‘Timeless’ Flies While You’re Having Fun

NBC’s Timeless is a playfully fun B-movie television show that provides a nice counterpoint to the heavier Fall TV dramas

Things move very quickly in Timeless, NBC’s new time-hopping drama. It wastes no time getting its characters into period garb and throwing around modern references in the 1930’s. In short, Timeless wants to be a fun, jaunty good time, and it pretty much delivers.

The plots of time travel sagas start with a simple concept but, of course, the details make everything much more complicated. In this show, a trio of specialists are brought together to stop a madman from re-writing history. Abigail Spencer plays Lucy Preston, a history teacher with a very sick mother at home. She’s joined by Wyatt Logan (Matt Lanter), a soldier with a dead wife sob story, and Rufus (Malcolm Barrett), a scientist. Hey, if all this time travel doesn’t work out, the three of them can start a band: Please welcome to the stage, Lucy, Wyatt and Rufus!

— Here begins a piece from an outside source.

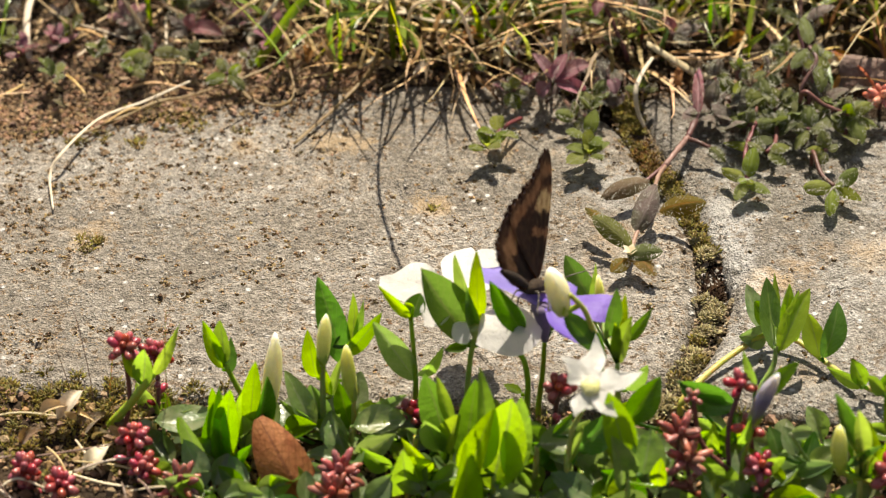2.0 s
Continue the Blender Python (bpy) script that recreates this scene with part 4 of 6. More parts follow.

The instructions from the government aren’t really that detailed: “Jump in this prototype time machine and stop this crazy dude from ruining, you know, everything!” I’ve taken more time reading the instructions on the back of a bag of Pop Secret, but at least Timeless gets us to the action ASAP.

timeless
(Photo: NBC)

Garcia Fynn, the mysterious criminal, is played by Goran Visjnic, and the last time I watched him in a television show, he had no chemistry with Halle Berry. Trust me, I want these three to stop him as much as Homeland Security does. He steals the time traveling mothership (which looks a lot like a ping pong eyeball with flashing Tron pinstripes), and heads back to 1937–just in time to watch the Hindenburg crash and burn.

Perhaps focusing on one major time travel would make it seem less like the characters are going to be spending a lot of time in a Spirit Halloween store (next week’s promo shows the Lincoln assassination), and I really hope that Rufus’ main contribution isn’t going to be distracting the racist townspeople because he’s black and Lucy and Wyatt do more major stuff. Spencer is charming and eager, and Lanter is sure to have his admirers thanks to his brooding five o’clock shadow. (Sweet merciful network gods don’t force them to be a couple. Just let them be two professional people trying to save the world!) Barrett might be the best character since he’s the one who genuinely voices how crazy this all is.

Timeless is playful in a corny, B-movie way, and it’s a nice distraction from a lot of heavier realistic dramas that have debuted this season. It’s the one show I’ve seen so far this season that wants to entertain you, and it succeeds. It’s loose and quick and mostly concerns itself with delivering a good time.